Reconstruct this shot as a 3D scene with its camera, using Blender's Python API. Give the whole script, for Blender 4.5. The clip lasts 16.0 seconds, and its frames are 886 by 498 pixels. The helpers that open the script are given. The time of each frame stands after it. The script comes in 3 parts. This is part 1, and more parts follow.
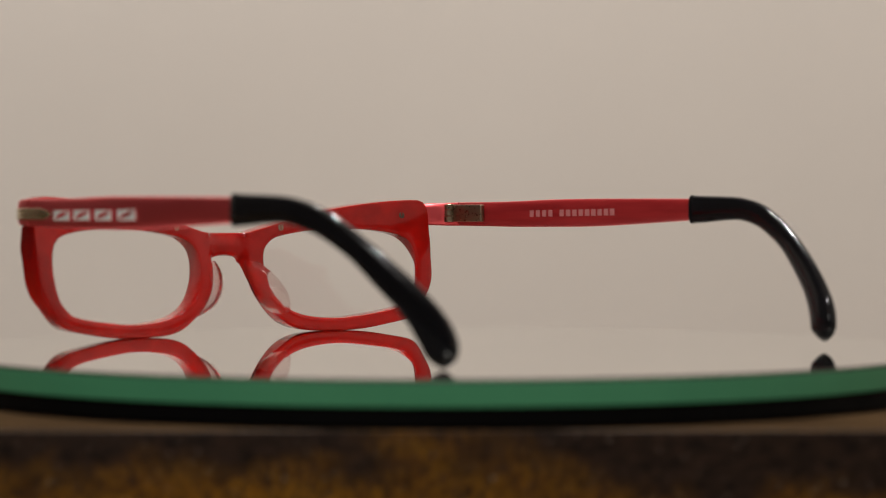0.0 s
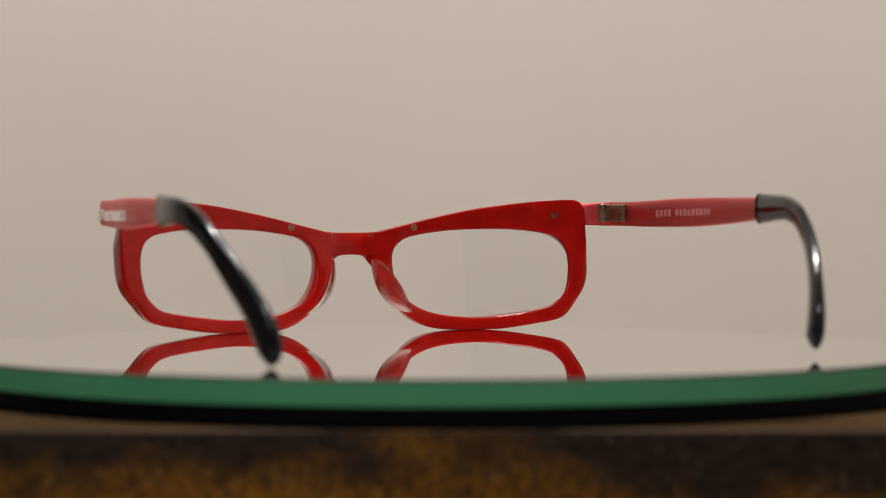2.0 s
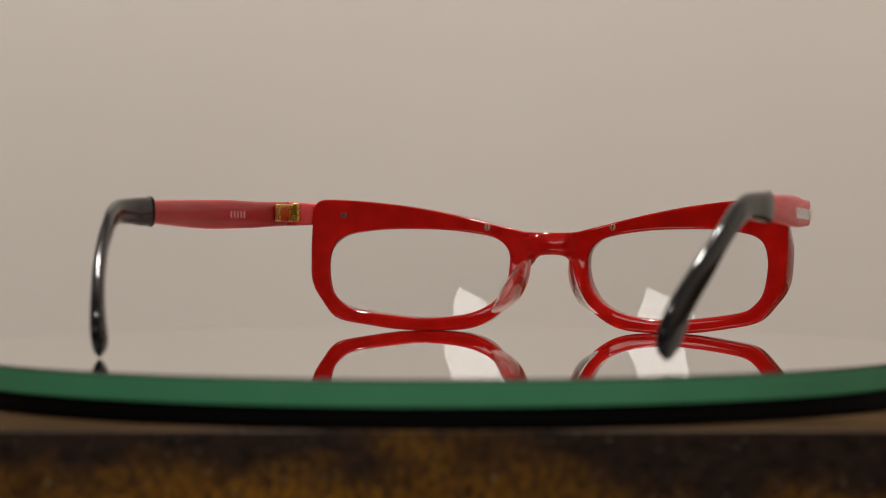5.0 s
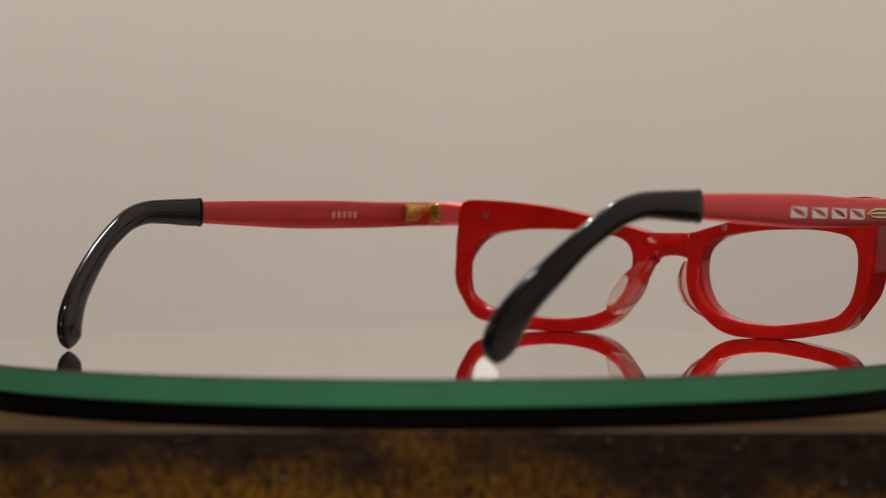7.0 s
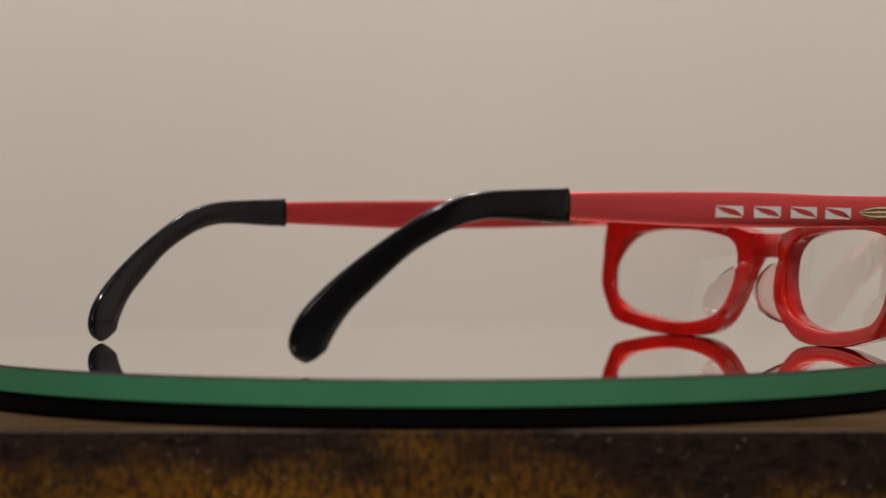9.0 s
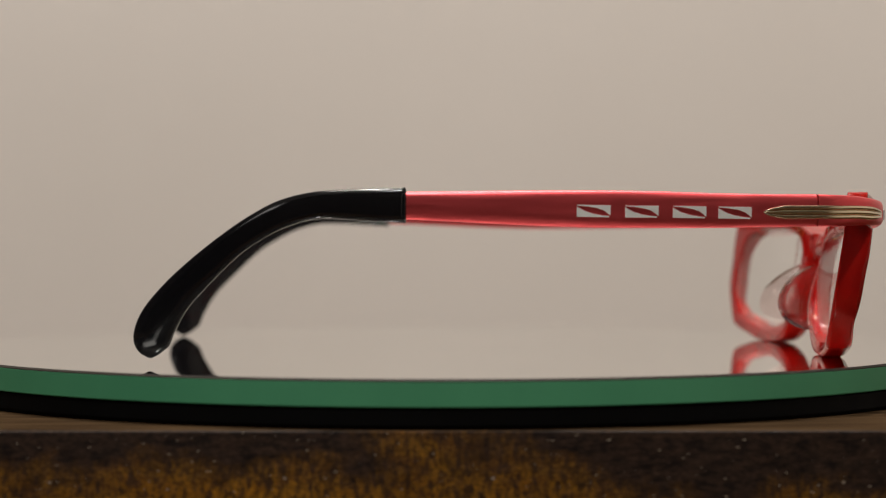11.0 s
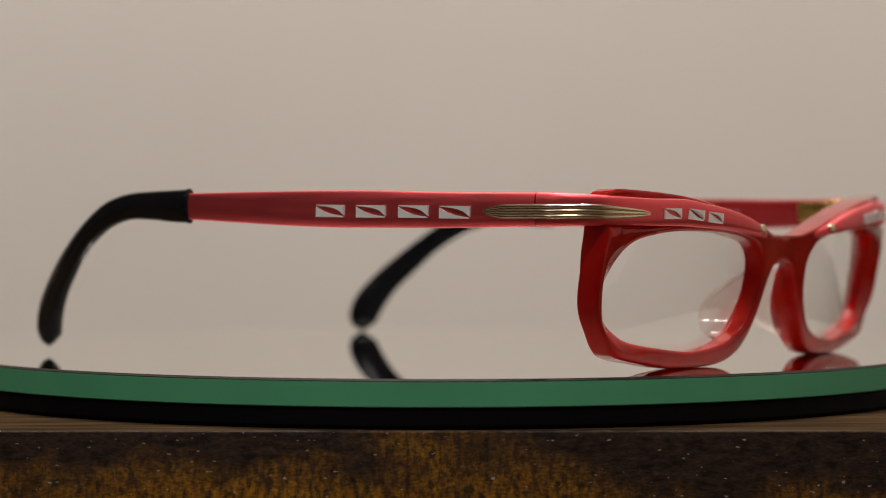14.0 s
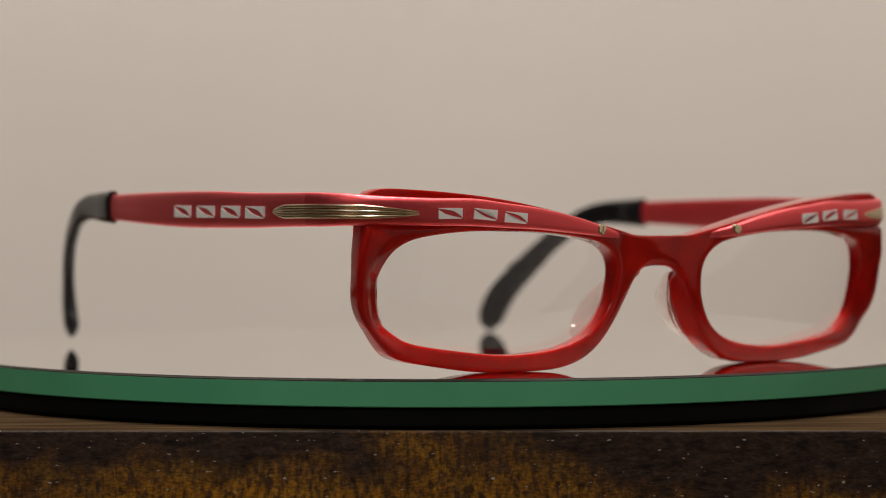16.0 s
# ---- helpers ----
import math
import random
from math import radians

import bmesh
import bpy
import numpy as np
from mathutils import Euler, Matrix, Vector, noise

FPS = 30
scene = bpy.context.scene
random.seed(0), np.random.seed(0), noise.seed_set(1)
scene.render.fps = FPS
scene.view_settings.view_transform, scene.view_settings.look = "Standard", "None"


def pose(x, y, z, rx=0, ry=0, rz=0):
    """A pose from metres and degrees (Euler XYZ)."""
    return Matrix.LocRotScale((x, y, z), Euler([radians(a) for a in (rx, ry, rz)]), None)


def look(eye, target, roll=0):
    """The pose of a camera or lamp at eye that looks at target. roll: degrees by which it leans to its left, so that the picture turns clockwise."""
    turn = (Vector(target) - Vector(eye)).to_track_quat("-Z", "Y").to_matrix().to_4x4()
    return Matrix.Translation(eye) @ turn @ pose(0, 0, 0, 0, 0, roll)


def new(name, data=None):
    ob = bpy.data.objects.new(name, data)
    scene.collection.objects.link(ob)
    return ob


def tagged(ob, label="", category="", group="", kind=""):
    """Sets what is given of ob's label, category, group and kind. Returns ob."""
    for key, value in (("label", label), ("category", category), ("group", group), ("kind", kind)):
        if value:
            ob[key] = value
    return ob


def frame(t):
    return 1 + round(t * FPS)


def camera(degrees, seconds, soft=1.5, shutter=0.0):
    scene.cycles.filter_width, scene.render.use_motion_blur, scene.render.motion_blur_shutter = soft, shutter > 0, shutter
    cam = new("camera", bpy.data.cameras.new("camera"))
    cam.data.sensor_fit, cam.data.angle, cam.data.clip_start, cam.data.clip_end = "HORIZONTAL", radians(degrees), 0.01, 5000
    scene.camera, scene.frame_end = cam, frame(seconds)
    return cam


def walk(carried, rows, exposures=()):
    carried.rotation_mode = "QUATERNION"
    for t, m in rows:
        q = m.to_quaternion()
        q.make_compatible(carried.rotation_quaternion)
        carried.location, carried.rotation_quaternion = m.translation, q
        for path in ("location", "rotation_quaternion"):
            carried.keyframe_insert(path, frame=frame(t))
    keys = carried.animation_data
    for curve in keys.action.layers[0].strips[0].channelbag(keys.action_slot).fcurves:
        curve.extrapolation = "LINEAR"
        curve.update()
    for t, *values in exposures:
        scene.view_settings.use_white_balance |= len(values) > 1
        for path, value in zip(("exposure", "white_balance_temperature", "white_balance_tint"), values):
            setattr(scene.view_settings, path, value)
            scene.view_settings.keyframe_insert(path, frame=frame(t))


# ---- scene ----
# Units: metres. The top of the mirror disc is z = 0 and the turning axis is the z axis.
cam = camera(21.35, 16.0, soft=1.0)
cam.data.dof.use_dof = True
cam.data.dof.focus_distance = 0.65
cam.data.dof.aperture_fstop = 14.0
STAND = pose(0.0, -0.566, 0.0297, 89.391, 0.0, -0.104)
# the clip's automatic exposure breathes a little
walk(cam, [(0.0, STAND), (16.0, STAND)],
     [(0.0, 0.03), (1.0, 0.04), (2.0, 0.10), (3.5, 0.04), (4.5, 0.0), (7.0, -0.04), (8.0, -0.06), (9.0, 0.0), (11.5, 0.02), (13.0, -0.06), (14.0, -0.02), (15.0, 0.04), (16.0, 0.07)])

# ---- light ----
world = bpy.data.worlds.new("room_air")
scene.world = world
world.use_nodes = True
world.node_tree.nodes["Background"].inputs[0].default_value = (0.5, 0.48, 0.45, 1)
world.node_tree.nodes["Background"].inputs[1].default_value = 0.02


def area_lamp(name, at, aim, w, h, power, colour, disk=False):
    data = bpy.data.lights.new(name, "AREA")
    data.shape = "DISK" if disk else "RECTANGLE"
    data.size, data.energy, data.color = w, power, colour
    if not disk:
        data.size_y = h
    ob = new(name, data)
    ob.matrix_world = look(at, aim)
    return ob


WARM = (1.0, 0.945, 0.90)
DOWNLIGHTS = [(-0.20, 0.32, 16.2), (0.16, 0.32, 14.2), (-0.15, -0.85, 16.8)]
for lx, ly, watts in DOWNLIGHTS:
    area_lamp("downlight_lamp", (lx, ly, 1.60), (lx, ly, 0), 0.07, 0.07, watts, WARM, True)
# a tilted softbox behind the camera
SOFTBOX = pose(-1.42, -1.80, 1.16, 90, 0, 0) @ pose(0, 0, 0, 0, 0, -21)
glow = area_lamp("softbox_light", (0, 0, 0), (0, 1, 0), 0.88, 0.44, 4.2, (1.0, 0.95, 0.90))
glow.matrix_world = SOFTBOX @ pose(0, 0, -0.004)


# ---- materials ----
def material(name, colour=(0.5, 0.5, 0.5), rough=0.5, metal=0.0, **more):
    m = bpy.data.materials.new(name)
    m.use_nodes = True
    b = m.node_tree.nodes["Principled BSDF"]
    b.inputs["Base Color"].default_value = (*colour, 1)
    b.inputs["Roughness"].default_value = rough
    b.inputs["Metallic"].default_value = metal
    for key, value in more.items():
        b.inputs[key.replace("_", " ")].default_value = value
    return m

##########

TASK DIRECTIONS
Exclude the images and reproduce the remaining data exactly.

ANSWER TO THIS TASK
Reconstruct this shot as a 3D scene with its camera, using Blender's Python API. Give the whole script, for Blender 4.5. The clip lasts 16.0 seconds, and its frames are 886 by 498 pixels. The helpers that open the script are given. The time of each frame stands after it. The script comes in 3 parts. This is part 1, and more parts follow.
0.0 s
2.0 s
5.0 s
7.0 s
9.0 s
11.0 s
14.0 s
16.0 s
# ---- helpers ----
import math
import random
from math import radians

import bmesh
import bpy
import numpy as np
from mathutils import Euler, Matrix, Vector, noise

FPS = 30
scene = bpy.context.scene
random.seed(0), np.random.seed(0), noise.seed_set(1)
scene.render.fps = FPS
scene.view_settings.view_transform, scene.view_settings.look = "Standard", "None"


def pose(x, y, z, rx=0, ry=0, rz=0):
    """A pose from metres and degrees (Euler XYZ)."""
    return Matrix.LocRotScale((x, y, z), Euler([radians(a) for a in (rx, ry, rz)]), None)


def look(eye, target, roll=0):
    """The pose of a camera or lamp at eye that looks at target. roll: degrees by which it leans to its left, so that the picture turns clockwise."""
    turn = (Vector(target) - Vector(eye)).to_track_quat("-Z", "Y").to_matrix().to_4x4()
    return Matrix.Translation(eye) @ turn @ pose(0, 0, 0, 0, 0, roll)


def new(name, data=None):
    ob = bpy.data.objects.new(name, data)
    scene.collection.objects.link(ob)
    return ob


def tagged(ob, label="", category="", group="", kind=""):
    """Sets what is given of ob's label, category, group and kind. Returns ob."""
    for key, value in (("label", label), ("category", category), ("group", group), ("kind", kind)):
        if value:
            ob[key] = value
    return ob


def frame(t):
    return 1 + round(t * FPS)


def camera(degrees, seconds, soft=1.5, shutter=0.0):
    scene.cycles.filter_width, scene.render.use_motion_blur, scene.render.motion_blur_shutter = soft, shutter > 0, shutter
    cam = new("camera", bpy.data.cameras.new("camera"))
    cam.data.sensor_fit, cam.data.angle, cam.data.clip_start, cam.data.clip_end = "HORIZONTAL", radians(degrees), 0.01, 5000
    scene.camera, scene.frame_end = cam, frame(seconds)
    return cam


def walk(carried, rows, exposures=()):
    carried.rotation_mode = "QUATERNION"
    for t, m in rows:
        q = m.to_quaternion()
        q.make_compatible(carried.rotation_quaternion)
        carried.location, carried.rotation_quaternion = m.translation, q
        for path in ("location", "rotation_quaternion"):
            carried.keyframe_insert(path, frame=frame(t))
    keys = carried.animation_data
    for curve in keys.action.layers[0].strips[0].channelbag(keys.action_slot).fcurves:
        curve.extrapolation = "LINEAR"
        curve.update()
    for t, *values in exposures:
        scene.view_settings.use_white_balance |= len(values) > 1
        for path, value in zip(("exposure", "white_balance_temperature", "white_balance_tint"), values):
            setattr(scene.view_settings, path, value)
            scene.view_settings.keyframe_insert(path, frame=frame(t))


# ---- scene ----
# Units: metres. The top of the mirror disc is z = 0 and the turning axis is the z axis.
cam = camera(21.35, 16.0, soft=1.0)
cam.data.dof.use_dof = True
cam.data.dof.focus_distance = 0.65
cam.data.dof.aperture_fstop = 14.0
STAND = pose(0.0, -0.566, 0.0297, 89.391, 0.0, -0.104)
# the clip's automatic exposure breathes a little
walk(cam, [(0.0, STAND), (16.0, STAND)],
     [(0.0, 0.03), (1.0, 0.04), (2.0, 0.10), (3.5, 0.04), (4.5, 0.0), (7.0, -0.04), (8.0, -0.06), (9.0, 0.0), (11.5, 0.02), (13.0, -0.06), (14.0, -0.02), (15.0, 0.04), (16.0, 0.07)])

# ---- light ----
world = bpy.data.worlds.new("room_air")
scene.world = world
world.use_nodes = True
world.node_tree.nodes["Background"].inputs[0].default_value = (0.5, 0.48, 0.45, 1)
world.node_tree.nodes["Background"].inputs[1].default_value = 0.02


def area_lamp(name, at, aim, w, h, power, colour, disk=False):
    data = bpy.data.lights.new(name, "AREA")
    data.shape = "DISK" if disk else "RECTANGLE"
    data.size, data.energy, data.color = w, power, colour
    if not disk:
        data.size_y = h
    ob = new(name, data)
    ob.matrix_world = look(at, aim)
    return ob


WARM = (1.0, 0.945, 0.90)
DOWNLIGHTS = [(-0.20, 0.32, 16.2), (0.16, 0.32, 14.2), (-0.15, -0.85, 16.8)]
for lx, ly, watts in DOWNLIGHTS:
    area_lamp("downlight_lamp", (lx, ly, 1.60), (lx, ly, 0), 0.07, 0.07, watts, WARM, True)
# a tilted softbox behind the camera
SOFTBOX = pose(-1.42, -1.80, 1.16, 90, 0, 0) @ pose(0, 0, 0, 0, 0, -21)
glow = area_lamp("softbox_light", (0, 0, 0), (0, 1, 0), 0.88, 0.44, 4.2, (1.0, 0.95, 0.90))
glow.matrix_world = SOFTBOX @ pose(0, 0, -0.004)


# ---- materials ----
def material(name, colour=(0.5, 0.5, 0.5), rough=0.5, metal=0.0, **more):
    m = bpy.data.materials.new(name)
    m.use_nodes = True
    b = m.node_tree.nodes["Principled BSDF"]
    b.inputs["Base Color"].default_value = (*colour, 1)
    b.inputs["Roughness"].default_value = rough
    b.inputs["Metallic"].default_value = metal
    for key, value in more.items():
        b.inputs[key.replace("_", " ")].default_value = value
    return m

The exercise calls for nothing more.